There is compelling appropriateness in the project’s being undertaken by concerned journalists from Hiroshima. From the time the bomb was dropped, the Chugoku Shimbun, as Hiroshima’s leading newspaper, has been a prime source of information about the experiences and feelings of the people of that city over subsequent decades. Its editors and writers have taken on what I call a “survivor mission” on behalf of the city’s victims, a commitment to transforming the fear, conflict, and pain of the survivors into an active exploratory enterprise of profound significance.
Their contribution goes even beyond their descriptions of the human effects of radiation. In the way they have approached their study, they have demonstrated what I call a species mentality, a commitment that transcends immediate group or nationality and extends to all of humankind. They evoke in us a sense of shared fate, of universal susceptibility to a technology that knows no boundaries, geographical or temporal. We are all in this together, as potential victims and potential perpetrators as well. (Groups everywhere, when responsible for radiation effects, are strikingly similar in their patterns of false reassurance, denial, and encouragement of psychic numbing or diminished inclination to feel.)

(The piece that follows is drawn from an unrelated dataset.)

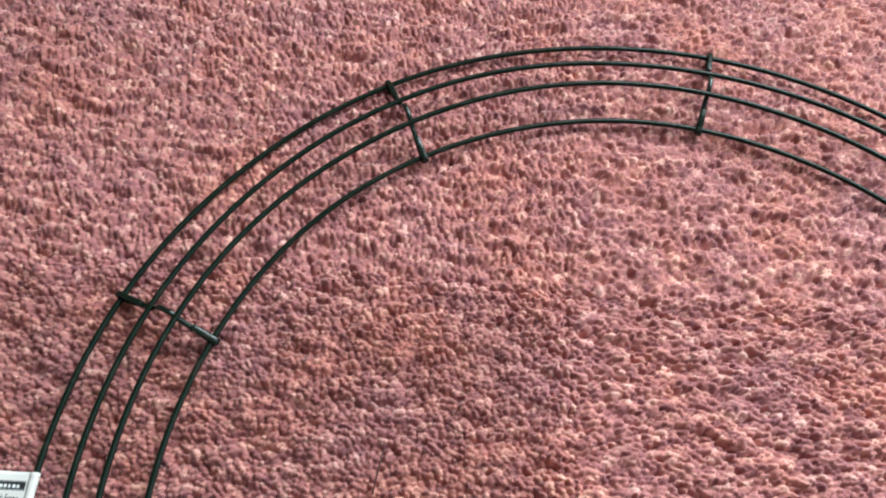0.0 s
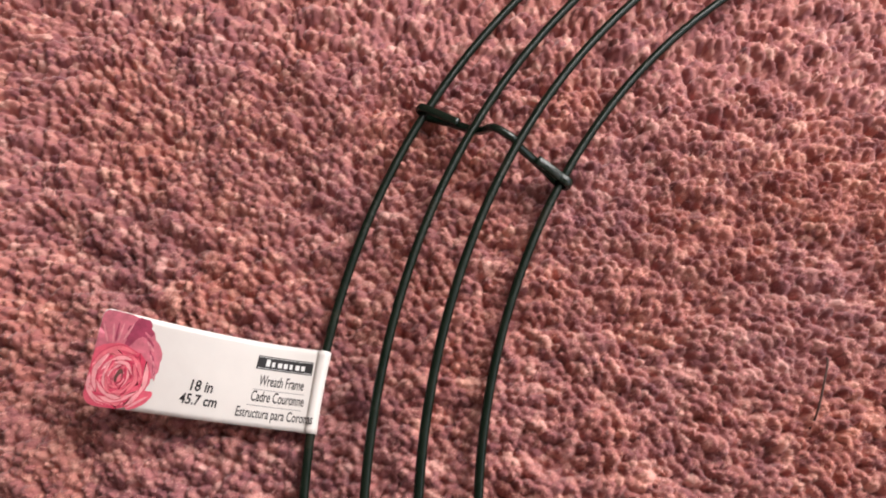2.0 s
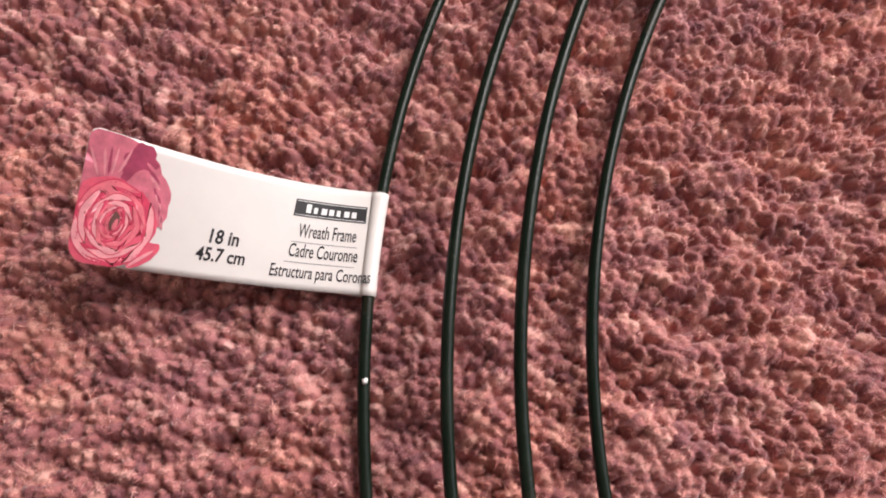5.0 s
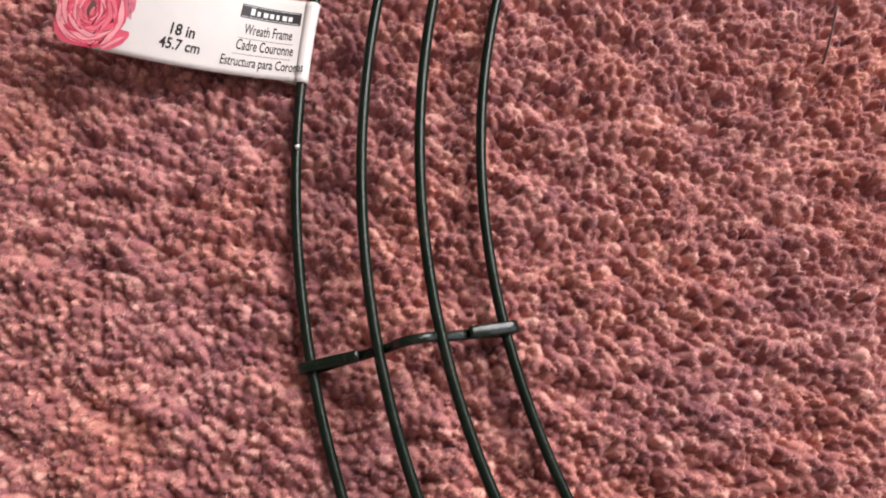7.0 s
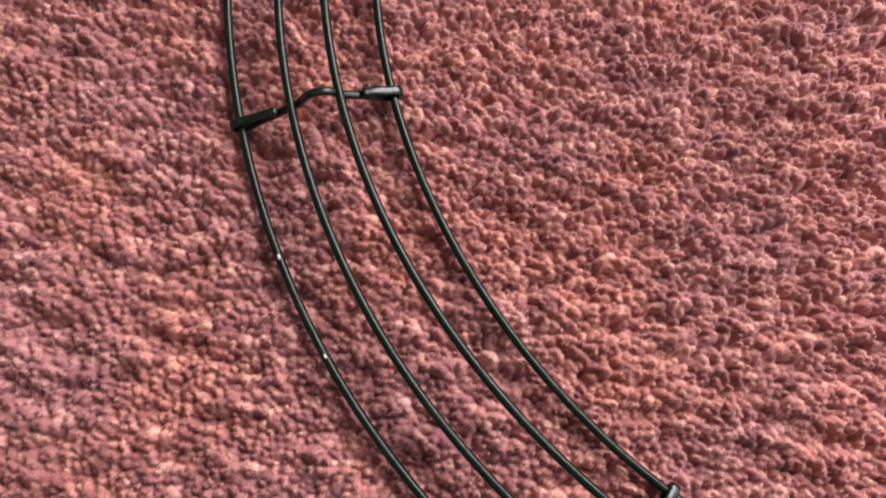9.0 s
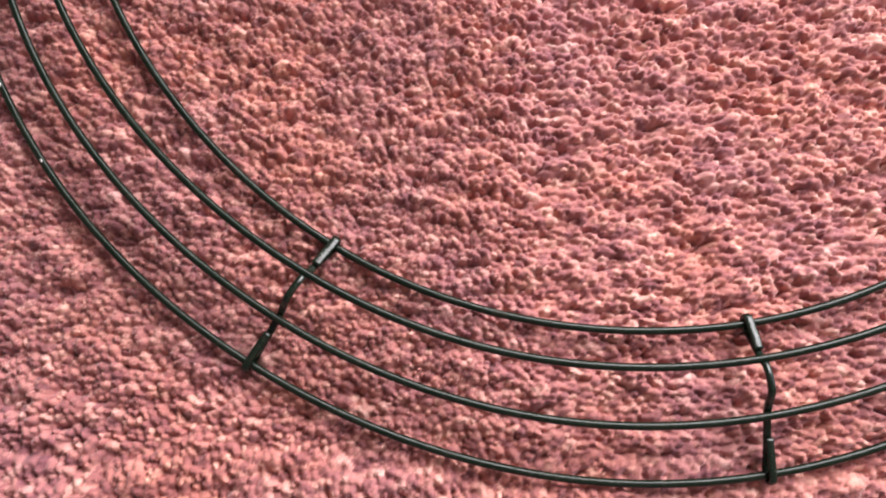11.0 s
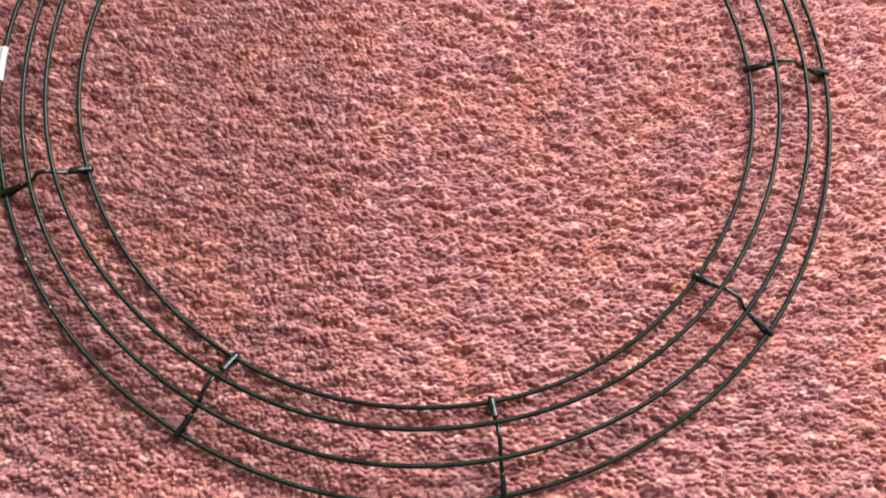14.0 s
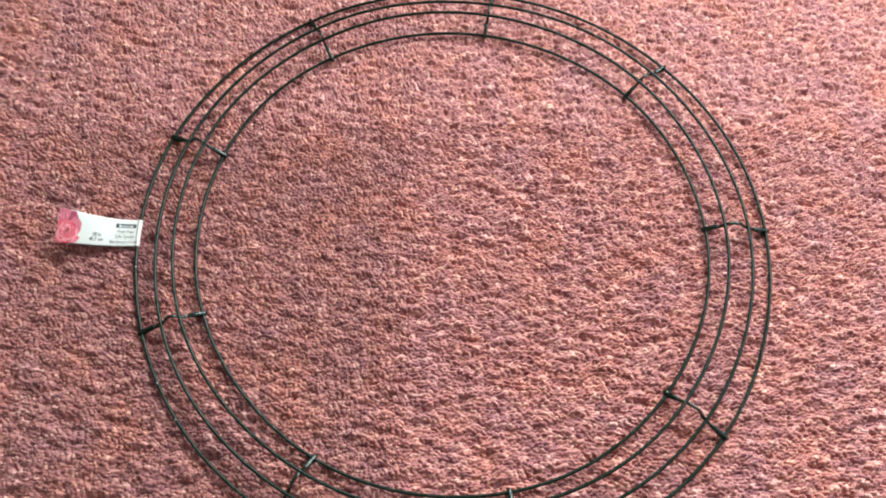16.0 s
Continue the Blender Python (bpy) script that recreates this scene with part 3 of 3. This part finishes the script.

The simple truth this book forces us to recognize is that nuclear technology endangers our species. That is so for two decisive reasons: the uncontrollable dimensions of accidents or detonations (whatever the claim of limited risk), and the ineradicable existence of human error. Whatever the brilliance of the technology, it must be managed by fallible human hands. Hence, whatever the assumed needs for weaponry and power sources, there are better ways.
More than that, the mentality that follows upon our recognition of shared fate can prod and expand our capacity for what I call a species self. The term refers not to a distant, noble ideal but an actual sense of selfimportantly related to one’s connection to all other selves on the planet. This does not mean that one ceases to be an American or a Japanese or a Nigerian, or for that matter a mother or husband or physician or working person. Rather than surrender one’s more immediate identifications, one subsumes them to the larger human identity.
As we travel around the world with the authors of this book, we come to realize that species mentality and species self are principles virtually imposed upon us by our own deadly nuclear technology. In renouncing and replacing this technology, we assert our capacity to function collectively on behalf of the human future.